According to this Bloomberg story, Citigroup is getting a massive amount of love from the hedge fund community... along with Morningstar's mutual fund manager of the decade Bruce Berkowitz.
I wonder if the taxpayer will get a hand written thank you note from the speculator class (of which I am one!). On one side you have implicit taxpayer support and on the other you have a Federal Reserve which has thrown American savers under a bus so that our oligarchs - Citigroup front and center - can make money in their sleep by borrowing from the Fed at nearly zero and charging the American people any figure over and above 0.25% for their borrowings. (rob from the many to give to the few, reverse Robin Hood style)
Now this is a business model, any competent 1st grader could handle at their lemonade stand, but let's bonus these banking executives up the wazoo (there are only a few on the planet who could run such a business corporate social welfare machine) for their incredible skill at navigating what is the biggest corporate handout in the history of the US.
I still have no idea how to analyze Citigroup (does it still have those infamous off balance sheet accounts ala Enron?) but since the government says Citi is a cockroach that cannot be allowed to die, the investment community seems happy to pile in.
Or perhaps they are all just copying John Paulson... "if Paulson says it's ok, it must be ok!". [Aug 26, 2009: Citigroup Surges on John Paulson Investment]
•Firms run by John Paulson, Eric Mindich and George Soros purchased almost half a billion shares in Citigroup Inc. last quarter as more than 120 hedge funds said they bought stock in the bank.
Paulson & Co. reported a stake equal to 506.7 million shares in New York-based Citigroup, up from about 300 million at the end of the third quarter, according to a government filing yesterday. Mindich’s Eton Park Capital Management LP acquired 138 million shares, making the company its largest holding. Soros Fund Management LLC reported 94.7 million shares worth $313.4 million.
•Citigroup stock bought by hedge funds outnumbered the amount sold by a ratio of more than 10 to 1 in the October-to- December period, with about 1.2 billion shares added on a net basis, according to Securities and Exchange Commission filings compiled by Bloomberg.
•Fairholme Capital Management LLC run by Bruce R. Berkowitz, named U.S. stock mutual-fund manager of the decade last month, bought 214.7 million shares valued at $710.7 million. Hedge fund manager Daniel Loeb’s 15-year-old Third Point LLC also took a new position, adding 25 million shares worth $82.8 million.
•The shares traded for an average of $4.10 in the quarter, 24 percent above its closing price yesterday of $3.31, data compiled by Bloomberg show. Citigroup posted a $7.6 billion fourth-quarter loss on costs to exit the U.S. bailout program, giving the company its second straight unprofitable year. Chief Executive Officer Vikram S. Pandit booked an $8 billion pretax charge when he repaid $20 billion of bailout funds in December. Revenue missed analysts’ estimates as trading results fell from the third quarter, helping push the shares down 9.3 percent from their 2010 high. Taxpayers still own 7.7 billion Citigroup shares, and Pandit failed to restore the bank to profitability in his second full year in the top job.
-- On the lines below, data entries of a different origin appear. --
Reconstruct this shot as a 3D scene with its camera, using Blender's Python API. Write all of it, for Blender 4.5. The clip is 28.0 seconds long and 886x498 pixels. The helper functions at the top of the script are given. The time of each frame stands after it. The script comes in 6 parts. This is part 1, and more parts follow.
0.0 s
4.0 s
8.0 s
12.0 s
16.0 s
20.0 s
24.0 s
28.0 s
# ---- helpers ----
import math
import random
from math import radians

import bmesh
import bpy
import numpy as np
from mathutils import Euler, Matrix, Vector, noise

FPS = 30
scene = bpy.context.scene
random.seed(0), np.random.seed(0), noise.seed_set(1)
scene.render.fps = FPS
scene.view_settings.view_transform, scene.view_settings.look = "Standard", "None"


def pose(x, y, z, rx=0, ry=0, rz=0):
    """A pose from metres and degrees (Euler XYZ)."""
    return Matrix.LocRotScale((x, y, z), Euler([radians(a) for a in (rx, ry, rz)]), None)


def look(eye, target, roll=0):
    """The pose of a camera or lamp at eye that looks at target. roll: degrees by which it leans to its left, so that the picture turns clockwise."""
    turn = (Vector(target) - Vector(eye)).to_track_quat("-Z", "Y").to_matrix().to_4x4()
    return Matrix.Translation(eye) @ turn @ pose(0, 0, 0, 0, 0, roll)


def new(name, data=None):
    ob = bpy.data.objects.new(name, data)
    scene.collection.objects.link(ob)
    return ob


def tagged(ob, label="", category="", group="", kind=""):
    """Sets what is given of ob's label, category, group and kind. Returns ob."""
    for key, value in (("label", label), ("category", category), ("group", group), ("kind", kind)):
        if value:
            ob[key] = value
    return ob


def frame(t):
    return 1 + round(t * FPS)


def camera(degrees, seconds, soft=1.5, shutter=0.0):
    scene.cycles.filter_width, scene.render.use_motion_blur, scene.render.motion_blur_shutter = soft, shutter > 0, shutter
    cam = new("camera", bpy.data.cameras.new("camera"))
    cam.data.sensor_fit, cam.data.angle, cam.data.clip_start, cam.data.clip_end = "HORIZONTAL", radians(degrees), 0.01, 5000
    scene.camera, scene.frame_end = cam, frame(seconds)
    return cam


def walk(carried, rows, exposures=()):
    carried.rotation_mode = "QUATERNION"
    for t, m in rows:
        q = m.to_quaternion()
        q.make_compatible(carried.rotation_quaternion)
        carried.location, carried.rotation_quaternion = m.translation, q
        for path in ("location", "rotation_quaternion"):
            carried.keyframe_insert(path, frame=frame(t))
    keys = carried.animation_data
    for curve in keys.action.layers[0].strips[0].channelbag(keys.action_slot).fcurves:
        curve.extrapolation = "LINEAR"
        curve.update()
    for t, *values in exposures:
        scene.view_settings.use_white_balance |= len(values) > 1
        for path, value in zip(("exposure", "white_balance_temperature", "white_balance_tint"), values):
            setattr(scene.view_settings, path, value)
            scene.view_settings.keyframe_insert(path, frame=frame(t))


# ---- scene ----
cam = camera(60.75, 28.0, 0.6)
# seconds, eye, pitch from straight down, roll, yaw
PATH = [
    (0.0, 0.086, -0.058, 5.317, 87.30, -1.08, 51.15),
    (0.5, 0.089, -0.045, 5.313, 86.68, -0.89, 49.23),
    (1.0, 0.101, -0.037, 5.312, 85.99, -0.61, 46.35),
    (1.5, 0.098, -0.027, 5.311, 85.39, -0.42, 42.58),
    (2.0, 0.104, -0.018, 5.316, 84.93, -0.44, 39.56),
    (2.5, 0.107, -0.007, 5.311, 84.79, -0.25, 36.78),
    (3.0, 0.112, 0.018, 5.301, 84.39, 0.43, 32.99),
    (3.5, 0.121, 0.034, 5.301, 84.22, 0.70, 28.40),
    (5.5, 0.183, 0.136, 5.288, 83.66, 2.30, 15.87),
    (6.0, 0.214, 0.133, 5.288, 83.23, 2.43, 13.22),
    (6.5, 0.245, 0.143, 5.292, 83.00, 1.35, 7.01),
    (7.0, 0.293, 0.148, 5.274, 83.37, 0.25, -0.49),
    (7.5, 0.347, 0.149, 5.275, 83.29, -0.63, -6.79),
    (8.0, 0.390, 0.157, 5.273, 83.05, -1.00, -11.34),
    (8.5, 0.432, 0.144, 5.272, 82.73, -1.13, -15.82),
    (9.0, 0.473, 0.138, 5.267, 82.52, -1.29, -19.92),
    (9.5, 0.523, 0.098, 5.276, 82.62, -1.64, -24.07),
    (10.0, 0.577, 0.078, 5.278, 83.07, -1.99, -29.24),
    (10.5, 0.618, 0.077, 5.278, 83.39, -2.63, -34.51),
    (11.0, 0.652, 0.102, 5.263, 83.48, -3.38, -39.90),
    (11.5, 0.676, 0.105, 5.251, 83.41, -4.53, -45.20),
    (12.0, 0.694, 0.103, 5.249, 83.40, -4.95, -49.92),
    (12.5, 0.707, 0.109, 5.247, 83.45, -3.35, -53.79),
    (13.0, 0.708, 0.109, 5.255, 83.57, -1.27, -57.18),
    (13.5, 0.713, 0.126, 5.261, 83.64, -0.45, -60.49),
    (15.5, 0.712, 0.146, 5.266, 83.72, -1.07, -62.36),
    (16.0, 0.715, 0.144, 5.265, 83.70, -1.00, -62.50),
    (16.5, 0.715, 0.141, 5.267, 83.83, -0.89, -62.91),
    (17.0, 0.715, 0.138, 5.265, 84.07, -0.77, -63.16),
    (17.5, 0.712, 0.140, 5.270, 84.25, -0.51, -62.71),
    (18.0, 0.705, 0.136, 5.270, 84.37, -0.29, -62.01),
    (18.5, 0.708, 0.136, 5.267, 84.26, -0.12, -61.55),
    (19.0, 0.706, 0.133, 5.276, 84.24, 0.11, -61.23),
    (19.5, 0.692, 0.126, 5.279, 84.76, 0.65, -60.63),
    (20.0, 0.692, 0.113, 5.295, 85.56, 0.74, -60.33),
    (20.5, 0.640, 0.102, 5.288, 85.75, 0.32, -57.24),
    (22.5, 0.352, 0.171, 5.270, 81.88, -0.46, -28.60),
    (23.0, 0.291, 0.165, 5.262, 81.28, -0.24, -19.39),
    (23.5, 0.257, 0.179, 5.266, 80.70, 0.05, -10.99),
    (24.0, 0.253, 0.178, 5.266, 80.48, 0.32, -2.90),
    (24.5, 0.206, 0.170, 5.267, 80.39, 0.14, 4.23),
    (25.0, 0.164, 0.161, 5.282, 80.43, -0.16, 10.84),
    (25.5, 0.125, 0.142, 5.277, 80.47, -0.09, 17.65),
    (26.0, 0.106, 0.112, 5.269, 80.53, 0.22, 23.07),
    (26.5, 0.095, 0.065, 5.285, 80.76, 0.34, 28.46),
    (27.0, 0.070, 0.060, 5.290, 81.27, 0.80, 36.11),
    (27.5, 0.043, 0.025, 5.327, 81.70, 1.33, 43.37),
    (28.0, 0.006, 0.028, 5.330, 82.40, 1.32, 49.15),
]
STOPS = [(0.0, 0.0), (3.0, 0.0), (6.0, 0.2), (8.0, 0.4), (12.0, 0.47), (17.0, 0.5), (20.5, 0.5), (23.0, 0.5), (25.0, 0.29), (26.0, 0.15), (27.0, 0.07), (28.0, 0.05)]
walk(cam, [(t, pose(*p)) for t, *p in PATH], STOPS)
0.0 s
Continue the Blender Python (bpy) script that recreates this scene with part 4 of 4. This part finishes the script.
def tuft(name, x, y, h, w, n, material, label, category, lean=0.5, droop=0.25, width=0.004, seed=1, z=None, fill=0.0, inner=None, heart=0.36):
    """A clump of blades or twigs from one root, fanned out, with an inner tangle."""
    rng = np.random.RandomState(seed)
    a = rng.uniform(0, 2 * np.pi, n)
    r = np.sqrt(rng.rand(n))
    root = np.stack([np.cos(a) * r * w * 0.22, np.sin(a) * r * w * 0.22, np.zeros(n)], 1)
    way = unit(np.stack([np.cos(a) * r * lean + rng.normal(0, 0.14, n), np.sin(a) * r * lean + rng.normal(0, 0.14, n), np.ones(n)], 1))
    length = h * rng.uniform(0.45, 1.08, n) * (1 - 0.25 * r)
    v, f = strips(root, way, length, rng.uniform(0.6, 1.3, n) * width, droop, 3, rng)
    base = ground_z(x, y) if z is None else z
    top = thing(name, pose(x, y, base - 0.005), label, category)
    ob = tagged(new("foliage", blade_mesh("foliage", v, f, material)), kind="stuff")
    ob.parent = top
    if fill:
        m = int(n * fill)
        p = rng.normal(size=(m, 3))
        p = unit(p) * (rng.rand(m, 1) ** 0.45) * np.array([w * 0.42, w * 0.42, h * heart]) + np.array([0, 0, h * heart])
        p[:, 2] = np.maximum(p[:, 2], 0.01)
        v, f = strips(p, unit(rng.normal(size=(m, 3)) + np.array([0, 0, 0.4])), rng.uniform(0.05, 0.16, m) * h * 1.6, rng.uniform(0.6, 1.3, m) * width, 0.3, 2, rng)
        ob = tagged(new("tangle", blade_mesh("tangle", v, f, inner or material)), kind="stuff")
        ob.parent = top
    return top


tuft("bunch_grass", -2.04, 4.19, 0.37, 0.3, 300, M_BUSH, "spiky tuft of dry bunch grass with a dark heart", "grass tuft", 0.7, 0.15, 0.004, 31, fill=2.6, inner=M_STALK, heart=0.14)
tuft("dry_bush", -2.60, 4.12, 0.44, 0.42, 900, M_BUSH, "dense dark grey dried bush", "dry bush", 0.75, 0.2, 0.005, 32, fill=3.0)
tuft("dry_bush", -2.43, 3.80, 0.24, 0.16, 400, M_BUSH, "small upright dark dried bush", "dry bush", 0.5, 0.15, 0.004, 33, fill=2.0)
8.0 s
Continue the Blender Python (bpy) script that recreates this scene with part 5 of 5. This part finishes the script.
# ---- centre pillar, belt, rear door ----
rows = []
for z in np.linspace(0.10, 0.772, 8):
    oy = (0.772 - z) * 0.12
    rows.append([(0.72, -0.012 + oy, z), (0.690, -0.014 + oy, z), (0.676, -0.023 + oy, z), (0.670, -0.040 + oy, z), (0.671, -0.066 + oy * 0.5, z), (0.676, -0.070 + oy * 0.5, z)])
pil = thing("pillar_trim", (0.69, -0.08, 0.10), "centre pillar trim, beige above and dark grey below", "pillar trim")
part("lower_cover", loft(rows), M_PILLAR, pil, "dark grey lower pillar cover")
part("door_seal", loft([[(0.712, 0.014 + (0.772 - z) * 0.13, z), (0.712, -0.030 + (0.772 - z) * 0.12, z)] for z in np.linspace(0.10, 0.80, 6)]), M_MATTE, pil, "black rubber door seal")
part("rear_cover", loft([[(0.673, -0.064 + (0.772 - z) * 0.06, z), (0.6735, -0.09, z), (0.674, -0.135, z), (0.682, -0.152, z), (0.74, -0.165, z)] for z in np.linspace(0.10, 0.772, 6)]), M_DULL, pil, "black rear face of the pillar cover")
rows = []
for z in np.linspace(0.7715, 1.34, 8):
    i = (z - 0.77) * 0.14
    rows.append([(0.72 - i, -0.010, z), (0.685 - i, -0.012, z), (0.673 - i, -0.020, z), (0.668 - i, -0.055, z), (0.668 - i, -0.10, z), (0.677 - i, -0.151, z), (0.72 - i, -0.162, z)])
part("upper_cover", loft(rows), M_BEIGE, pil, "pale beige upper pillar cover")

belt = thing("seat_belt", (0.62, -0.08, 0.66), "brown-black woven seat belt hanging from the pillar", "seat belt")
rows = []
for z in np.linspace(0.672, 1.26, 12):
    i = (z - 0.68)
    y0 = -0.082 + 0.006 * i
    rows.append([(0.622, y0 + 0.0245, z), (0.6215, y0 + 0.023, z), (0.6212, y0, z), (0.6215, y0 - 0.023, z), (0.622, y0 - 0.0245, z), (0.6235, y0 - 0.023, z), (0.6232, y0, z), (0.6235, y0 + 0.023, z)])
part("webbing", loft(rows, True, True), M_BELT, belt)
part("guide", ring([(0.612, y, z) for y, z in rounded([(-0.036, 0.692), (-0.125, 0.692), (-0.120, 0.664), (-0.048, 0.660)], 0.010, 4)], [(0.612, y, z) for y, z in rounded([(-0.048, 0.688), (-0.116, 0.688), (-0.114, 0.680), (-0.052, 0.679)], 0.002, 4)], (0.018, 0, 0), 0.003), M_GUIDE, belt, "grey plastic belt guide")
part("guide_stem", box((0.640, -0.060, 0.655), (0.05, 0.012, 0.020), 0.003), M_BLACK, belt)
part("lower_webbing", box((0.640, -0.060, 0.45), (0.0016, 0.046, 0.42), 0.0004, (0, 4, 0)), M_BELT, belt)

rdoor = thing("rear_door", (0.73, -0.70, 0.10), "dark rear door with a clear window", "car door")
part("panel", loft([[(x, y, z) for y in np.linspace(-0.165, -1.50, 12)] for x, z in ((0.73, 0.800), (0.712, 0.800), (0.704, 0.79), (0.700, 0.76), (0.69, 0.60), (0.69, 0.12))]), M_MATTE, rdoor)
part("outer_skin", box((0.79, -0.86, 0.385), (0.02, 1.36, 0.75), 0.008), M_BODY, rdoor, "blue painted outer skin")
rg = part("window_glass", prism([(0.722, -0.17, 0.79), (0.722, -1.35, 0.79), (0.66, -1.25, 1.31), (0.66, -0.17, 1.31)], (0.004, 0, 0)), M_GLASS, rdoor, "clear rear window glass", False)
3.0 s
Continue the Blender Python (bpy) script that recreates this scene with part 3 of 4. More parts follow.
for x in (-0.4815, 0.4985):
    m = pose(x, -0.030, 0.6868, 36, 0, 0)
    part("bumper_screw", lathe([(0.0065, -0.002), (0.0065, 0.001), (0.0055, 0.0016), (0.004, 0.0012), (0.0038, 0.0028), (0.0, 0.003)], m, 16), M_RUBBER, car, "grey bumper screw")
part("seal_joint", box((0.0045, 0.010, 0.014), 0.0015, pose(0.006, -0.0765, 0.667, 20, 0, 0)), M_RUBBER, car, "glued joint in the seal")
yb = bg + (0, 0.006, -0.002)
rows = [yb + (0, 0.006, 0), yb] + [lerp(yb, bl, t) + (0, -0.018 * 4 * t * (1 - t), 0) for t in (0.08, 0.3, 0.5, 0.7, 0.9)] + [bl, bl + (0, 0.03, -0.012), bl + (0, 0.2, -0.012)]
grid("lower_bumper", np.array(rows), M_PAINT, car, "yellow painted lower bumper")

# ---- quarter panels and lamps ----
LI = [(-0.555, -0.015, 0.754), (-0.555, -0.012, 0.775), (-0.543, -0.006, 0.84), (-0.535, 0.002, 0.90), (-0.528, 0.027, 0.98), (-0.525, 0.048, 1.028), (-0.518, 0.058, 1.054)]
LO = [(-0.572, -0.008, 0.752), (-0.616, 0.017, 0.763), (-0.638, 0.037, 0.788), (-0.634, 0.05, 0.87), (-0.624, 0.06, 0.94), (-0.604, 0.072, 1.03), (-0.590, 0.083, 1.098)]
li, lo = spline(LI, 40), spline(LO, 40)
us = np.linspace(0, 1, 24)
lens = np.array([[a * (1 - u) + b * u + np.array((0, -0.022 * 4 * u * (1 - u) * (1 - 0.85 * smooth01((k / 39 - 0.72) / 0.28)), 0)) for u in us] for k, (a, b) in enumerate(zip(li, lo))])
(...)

•Investors may be betting on a rebound in Citigroup after it lost as much as 94 percent of its value during the credit crisis. The purchases came in the same quarter that the third- largest U.S. financial company sold more than 5 billion new shares to help repay government bailouts.
•Citigroup is forecast to earn 9 cents a share this year, or 2 percent of what it made in 2005, based on Bloomberg’s analyst survey. That’s partly because Citigroup has had to issue almost 23 billion new shares to bolster a weakened capital base. Investors who were shareholders prior to the financial crisis were left with about one-fifth their original stakes.
•Hedge funds may be speculating on a break-up of Citigroup into individual businesses, according to Diane Garnick, a New York-based investment strategist at Invesco Ltd., which manages about $400 billion. “The sum of the parts is worth less than each individual part,” said Garnick. “It is easier for investors to assign value to a company if it is broken up into its many component parts. In this market environment people are starting to reward single business unit companies.”